Ingredients Needed for Baigli (Traditional Hungarian Roulade)

For the dough:

1 tablespoon milk
1 teaspoon dry yeast
3½ cups of flour
7 ounces of butter
2 egg yolks, whisked
lemon zest
1 teaspoon vanilla extract
½ cup powdered sugar
½ cup milk

For the filling:

½ cup milk
½ cup sugar
1 cup raisins
1 teaspoon vanilla extract
lemon zest
9 ounces of poppy seeds
whisked egg yolks, optional
9 ounces of walnuts

How to Make Baigli (Traditional Hungarian Roulade)

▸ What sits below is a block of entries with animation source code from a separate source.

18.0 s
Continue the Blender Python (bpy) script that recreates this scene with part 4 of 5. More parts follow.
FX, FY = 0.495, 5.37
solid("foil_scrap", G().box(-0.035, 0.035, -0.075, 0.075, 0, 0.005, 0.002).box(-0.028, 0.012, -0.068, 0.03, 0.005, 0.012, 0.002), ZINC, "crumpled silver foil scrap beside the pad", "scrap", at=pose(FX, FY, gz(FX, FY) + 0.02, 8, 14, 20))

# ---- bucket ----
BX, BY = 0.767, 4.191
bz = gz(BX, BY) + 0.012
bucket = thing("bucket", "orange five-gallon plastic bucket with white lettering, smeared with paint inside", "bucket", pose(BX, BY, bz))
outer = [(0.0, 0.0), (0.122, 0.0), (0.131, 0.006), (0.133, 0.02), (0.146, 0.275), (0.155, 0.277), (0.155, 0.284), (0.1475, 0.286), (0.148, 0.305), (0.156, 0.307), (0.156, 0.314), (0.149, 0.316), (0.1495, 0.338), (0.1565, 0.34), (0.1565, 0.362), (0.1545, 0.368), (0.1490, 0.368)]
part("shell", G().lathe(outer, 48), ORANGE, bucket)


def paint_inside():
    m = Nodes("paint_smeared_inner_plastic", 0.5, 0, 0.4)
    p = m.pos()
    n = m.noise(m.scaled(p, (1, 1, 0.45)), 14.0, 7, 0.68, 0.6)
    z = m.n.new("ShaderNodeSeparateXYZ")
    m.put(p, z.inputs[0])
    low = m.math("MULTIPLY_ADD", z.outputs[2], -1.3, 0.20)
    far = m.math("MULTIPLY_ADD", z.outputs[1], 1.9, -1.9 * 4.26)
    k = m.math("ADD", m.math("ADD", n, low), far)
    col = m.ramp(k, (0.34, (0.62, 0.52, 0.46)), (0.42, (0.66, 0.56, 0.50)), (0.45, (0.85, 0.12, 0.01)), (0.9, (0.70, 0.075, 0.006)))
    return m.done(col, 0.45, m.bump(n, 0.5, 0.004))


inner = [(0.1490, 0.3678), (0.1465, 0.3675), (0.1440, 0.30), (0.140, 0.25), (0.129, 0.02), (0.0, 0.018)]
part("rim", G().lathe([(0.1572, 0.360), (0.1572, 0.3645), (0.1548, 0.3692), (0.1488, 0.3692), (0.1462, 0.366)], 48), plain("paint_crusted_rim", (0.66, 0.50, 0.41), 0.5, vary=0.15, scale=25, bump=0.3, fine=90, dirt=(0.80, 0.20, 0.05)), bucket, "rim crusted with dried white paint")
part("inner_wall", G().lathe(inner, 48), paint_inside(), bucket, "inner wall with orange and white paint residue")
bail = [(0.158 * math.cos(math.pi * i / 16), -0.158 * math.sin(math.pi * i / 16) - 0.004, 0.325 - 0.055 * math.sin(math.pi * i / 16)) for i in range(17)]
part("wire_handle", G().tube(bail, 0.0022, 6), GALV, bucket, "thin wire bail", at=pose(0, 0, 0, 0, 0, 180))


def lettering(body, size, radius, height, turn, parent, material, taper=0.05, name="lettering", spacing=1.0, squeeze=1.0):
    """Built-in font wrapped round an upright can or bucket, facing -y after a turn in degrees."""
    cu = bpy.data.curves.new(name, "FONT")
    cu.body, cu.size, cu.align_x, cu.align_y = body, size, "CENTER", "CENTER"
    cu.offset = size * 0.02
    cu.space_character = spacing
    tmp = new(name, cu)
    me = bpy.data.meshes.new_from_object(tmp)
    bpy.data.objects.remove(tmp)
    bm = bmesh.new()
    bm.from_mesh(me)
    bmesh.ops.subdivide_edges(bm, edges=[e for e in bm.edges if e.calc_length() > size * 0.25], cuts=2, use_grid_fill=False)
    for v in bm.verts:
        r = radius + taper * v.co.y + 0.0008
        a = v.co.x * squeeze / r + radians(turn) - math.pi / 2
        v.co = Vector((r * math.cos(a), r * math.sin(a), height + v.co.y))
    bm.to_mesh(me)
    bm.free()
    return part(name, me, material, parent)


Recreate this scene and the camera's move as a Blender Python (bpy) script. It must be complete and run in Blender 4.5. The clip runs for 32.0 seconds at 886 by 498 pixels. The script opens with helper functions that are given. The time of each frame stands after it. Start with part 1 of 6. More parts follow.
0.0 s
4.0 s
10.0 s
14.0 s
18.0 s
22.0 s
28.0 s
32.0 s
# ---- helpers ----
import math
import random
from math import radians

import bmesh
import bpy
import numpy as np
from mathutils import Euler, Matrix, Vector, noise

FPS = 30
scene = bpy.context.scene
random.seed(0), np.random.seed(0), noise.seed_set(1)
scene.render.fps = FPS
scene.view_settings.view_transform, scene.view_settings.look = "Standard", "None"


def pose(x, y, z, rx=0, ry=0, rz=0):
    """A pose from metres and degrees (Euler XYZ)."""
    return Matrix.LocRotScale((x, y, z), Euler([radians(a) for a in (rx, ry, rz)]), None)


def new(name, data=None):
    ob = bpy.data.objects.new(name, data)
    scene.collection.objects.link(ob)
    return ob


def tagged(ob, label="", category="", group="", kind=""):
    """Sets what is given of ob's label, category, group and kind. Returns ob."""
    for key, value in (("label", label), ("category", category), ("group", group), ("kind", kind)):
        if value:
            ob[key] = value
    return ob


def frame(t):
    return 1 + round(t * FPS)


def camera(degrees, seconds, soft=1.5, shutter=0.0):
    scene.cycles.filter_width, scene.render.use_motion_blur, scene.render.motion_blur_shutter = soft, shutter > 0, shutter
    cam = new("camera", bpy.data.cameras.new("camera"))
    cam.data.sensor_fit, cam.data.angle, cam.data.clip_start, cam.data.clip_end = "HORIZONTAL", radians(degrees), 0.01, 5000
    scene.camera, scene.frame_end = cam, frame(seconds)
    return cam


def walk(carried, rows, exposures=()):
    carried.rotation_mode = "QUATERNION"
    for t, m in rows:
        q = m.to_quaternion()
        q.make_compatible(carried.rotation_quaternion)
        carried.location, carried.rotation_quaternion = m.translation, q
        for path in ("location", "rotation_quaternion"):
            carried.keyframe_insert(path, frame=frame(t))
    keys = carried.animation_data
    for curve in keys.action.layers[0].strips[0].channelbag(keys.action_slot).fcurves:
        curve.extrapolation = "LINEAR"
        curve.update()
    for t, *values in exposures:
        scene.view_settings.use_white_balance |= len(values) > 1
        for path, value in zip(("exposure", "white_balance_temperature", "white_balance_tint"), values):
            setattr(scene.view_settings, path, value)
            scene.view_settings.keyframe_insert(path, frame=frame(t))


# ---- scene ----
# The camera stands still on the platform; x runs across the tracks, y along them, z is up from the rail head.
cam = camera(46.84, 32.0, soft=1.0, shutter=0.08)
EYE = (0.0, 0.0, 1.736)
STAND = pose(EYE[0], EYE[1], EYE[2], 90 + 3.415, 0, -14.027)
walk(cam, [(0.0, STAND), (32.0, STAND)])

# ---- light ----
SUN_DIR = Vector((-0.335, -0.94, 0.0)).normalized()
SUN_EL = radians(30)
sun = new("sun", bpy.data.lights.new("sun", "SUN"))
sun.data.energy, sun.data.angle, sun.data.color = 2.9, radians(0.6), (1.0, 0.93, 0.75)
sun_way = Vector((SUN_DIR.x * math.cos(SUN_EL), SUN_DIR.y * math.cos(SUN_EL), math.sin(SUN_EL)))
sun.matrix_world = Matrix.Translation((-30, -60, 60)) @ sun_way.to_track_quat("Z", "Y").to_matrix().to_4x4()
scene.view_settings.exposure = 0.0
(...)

  1. Mix the dry yeast with 1 tablespoon of milk in a small bowl.
  2. Add the flour and butter in a large bowl. Mix with your hands to combine the ingredients.
  3. Add the dry yeast, egg yolks, vanilla extract, and lemon zest.
  4. Add the powdered sugar and pour the milk. Mix until you obtain a smooth, firm, and elastic dough. Wrap the dough in foil and refrigerate it for the next 30 minutes.
  5. Heat the milk in a saucepan over low heat.
  6. Add the sugar, raisins, lemon zest, and simmer for 10 minutes while stirring in the process.
  7. Add the poppy seeds and mix them with the obtained mixture.
  8. Start rolling the dough with a rolling pin until thin. Divide it into 2. Give it a squared shape.
  9. Spread the poppy seeds mixture, leaving around a 0.5 inch (1.2 cm) border.
  10. Take the edges and put them over the filling.
  11. Carefully start rolling from the end closest to you towards the opposite end.
  12. Repeat the steps with the remaining dough, using the walnuts as filling.
  13. Line a baking sheet with parchment paper and lay both baigli on it.
  14. Refrigerate for 10 minutes.
  15. Slide the tray into the oven for the next 40 minutes at 360 degrees F/180 degrees C.